Exercise instructions -> Repeat the material in full. Keep every line exactly as it is.

Collected material ->
******

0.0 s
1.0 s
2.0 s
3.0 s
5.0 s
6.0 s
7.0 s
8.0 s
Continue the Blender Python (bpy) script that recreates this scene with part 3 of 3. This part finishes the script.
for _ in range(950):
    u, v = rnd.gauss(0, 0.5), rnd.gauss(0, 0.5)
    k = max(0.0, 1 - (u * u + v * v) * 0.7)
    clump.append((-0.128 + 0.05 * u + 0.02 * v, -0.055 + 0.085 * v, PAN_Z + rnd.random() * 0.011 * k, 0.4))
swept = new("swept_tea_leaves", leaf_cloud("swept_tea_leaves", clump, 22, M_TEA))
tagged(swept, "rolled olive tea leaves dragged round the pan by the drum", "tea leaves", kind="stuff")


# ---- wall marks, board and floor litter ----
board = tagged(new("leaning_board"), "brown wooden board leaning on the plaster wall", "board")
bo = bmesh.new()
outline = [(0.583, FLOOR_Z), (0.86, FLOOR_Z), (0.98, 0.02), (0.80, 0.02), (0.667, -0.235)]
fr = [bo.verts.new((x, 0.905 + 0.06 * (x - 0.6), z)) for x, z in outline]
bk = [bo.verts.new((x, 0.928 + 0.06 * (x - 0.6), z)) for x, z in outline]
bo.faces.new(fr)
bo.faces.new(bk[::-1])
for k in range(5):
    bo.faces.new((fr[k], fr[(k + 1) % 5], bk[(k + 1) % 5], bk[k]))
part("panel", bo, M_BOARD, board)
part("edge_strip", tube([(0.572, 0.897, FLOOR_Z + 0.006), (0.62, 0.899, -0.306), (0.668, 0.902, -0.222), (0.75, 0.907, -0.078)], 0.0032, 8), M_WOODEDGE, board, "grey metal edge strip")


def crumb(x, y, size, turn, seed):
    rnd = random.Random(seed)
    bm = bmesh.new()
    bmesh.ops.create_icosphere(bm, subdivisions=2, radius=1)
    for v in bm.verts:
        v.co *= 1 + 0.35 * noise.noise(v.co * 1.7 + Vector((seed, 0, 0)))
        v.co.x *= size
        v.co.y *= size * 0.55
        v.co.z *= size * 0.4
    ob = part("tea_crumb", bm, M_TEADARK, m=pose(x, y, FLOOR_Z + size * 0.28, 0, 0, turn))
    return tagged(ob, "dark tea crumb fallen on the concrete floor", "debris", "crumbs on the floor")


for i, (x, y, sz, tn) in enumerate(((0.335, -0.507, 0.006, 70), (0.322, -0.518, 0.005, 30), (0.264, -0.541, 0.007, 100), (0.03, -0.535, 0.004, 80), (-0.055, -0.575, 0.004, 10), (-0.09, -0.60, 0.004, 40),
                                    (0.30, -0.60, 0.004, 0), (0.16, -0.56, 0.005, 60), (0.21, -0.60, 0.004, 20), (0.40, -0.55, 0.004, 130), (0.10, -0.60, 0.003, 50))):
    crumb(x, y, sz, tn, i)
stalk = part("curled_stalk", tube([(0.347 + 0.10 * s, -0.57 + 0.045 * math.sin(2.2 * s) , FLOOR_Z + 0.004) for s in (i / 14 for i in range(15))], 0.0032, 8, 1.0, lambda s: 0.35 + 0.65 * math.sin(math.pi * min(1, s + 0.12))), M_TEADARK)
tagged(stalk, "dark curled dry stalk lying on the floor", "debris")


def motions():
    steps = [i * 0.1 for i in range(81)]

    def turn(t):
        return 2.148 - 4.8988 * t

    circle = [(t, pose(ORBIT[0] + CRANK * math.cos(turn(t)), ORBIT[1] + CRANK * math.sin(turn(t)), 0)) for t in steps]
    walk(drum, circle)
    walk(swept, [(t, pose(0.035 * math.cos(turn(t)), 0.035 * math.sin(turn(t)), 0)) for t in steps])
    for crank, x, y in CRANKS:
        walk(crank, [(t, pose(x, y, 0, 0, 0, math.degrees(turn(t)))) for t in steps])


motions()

******

Completed task ->
0.0 s
1.0 s
2.0 s
3.0 s
5.0 s
6.0 s
7.0 s
8.0 s
Continue the Blender Python (bpy) script that recreates this scene with part 3 of 3. This part finishes the script.
for _ in range(950):
    u, v = rnd.gauss(0, 0.5), rnd.gauss(0, 0.5)
    k = max(0.0, 1 - (u * u + v * v) * 0.7)
    clump.append((-0.128 + 0.05 * u + 0.02 * v, -0.055 + 0.085 * v, PAN_Z + rnd.random() * 0.011 * k, 0.4))
swept = new("swept_tea_leaves", leaf_cloud("swept_tea_leaves", clump, 22, M_TEA))
tagged(swept, "rolled olive tea leaves dragged round the pan by the drum", "tea leaves", kind="stuff")


# ---- wall marks, board and floor litter ----
board = tagged(new("leaning_board"), "brown wooden board leaning on the plaster wall", "board")
bo = bmesh.new()
outline = [(0.583, FLOOR_Z), (0.86, FLOOR_Z), (0.98, 0.02), (0.80, 0.02), (0.667, -0.235)]
fr = [bo.verts.new((x, 0.905 + 0.06 * (x - 0.6), z)) for x, z in outline]
bk = [bo.verts.new((x, 0.928 + 0.06 * (x - 0.6), z)) for x, z in outline]
bo.faces.new(fr)
bo.faces.new(bk[::-1])
for k in range(5):
    bo.faces.new((fr[k], fr[(k + 1) % 5], bk[(k + 1) % 5], bk[k]))
part("panel", bo, M_BOARD, board)
part("edge_strip", tube([(0.572, 0.897, FLOOR_Z + 0.006), (0.62, 0.899, -0.306), (0.668, 0.902, -0.222), (0.75, 0.907, -0.078)], 0.0032, 8), M_WOODEDGE, board, "grey metal edge strip")


def crumb(x, y, size, turn, seed):
    rnd = random.Random(seed)
    bm = bmesh.new()
    bmesh.ops.create_icosphere(bm, subdivisions=2, radius=1)
    for v in bm.verts:
        v.co *= 1 + 0.35 * noise.noise(v.co * 1.7 + Vector((seed, 0, 0)))
        v.co.x *= size
        v.co.y *= size * 0.55
        v.co.z *= size * 0.4
    ob = part("tea_crumb", bm, M_TEADARK, m=pose(x, y, FLOOR_Z + size * 0.28, 0, 0, turn))
    return tagged(ob, "dark tea crumb fallen on the concrete floor", "debris", "crumbs on the floor")


for i, (x, y, sz, tn) in enumerate(((0.335, -0.507, 0.006, 70), (0.322, -0.518, 0.005, 30), (0.264, -0.541, 0.007, 100), (0.03, -0.535, 0.004, 80), (-0.055, -0.575, 0.004, 10), (-0.09, -0.60, 0.004, 40),
                                    (0.30, -0.60, 0.004, 0), (0.16, -0.56, 0.005, 60), (0.21, -0.60, 0.004, 20), (0.40, -0.55, 0.004, 130), (0.10, -0.60, 0.003, 50))):
    crumb(x, y, sz, tn, i)
stalk = part("curled_stalk", tube([(0.347 + 0.10 * s, -0.57 + 0.045 * math.sin(2.2 * s) , FLOOR_Z + 0.004) for s in (i / 14 for i in range(15))], 0.0032, 8, 1.0, lambda s: 0.35 + 0.65 * math.sin(math.pi * min(1, s + 0.12))), M_TEADARK)
tagged(stalk, "dark curled dry stalk lying on the floor", "debris")


def motions():
    steps = [i * 0.1 for i in range(81)]

    def turn(t):
        return 2.148 - 4.8988 * t

    circle = [(t, pose(ORBIT[0] + CRANK * math.cos(turn(t)), ORBIT[1] + CRANK * math.sin(turn(t)), 0)) for t in steps]
    walk(drum, circle)
    walk(swept, [(t, pose(0.035 * math.cos(turn(t)), 0.035 * math.sin(turn(t)), 0)) for t in steps])
    for crank, x, y in CRANKS:
        walk(crank, [(t, pose(x, y, 0, 0, 0, math.degrees(turn(t)))) for t in steps])


motions()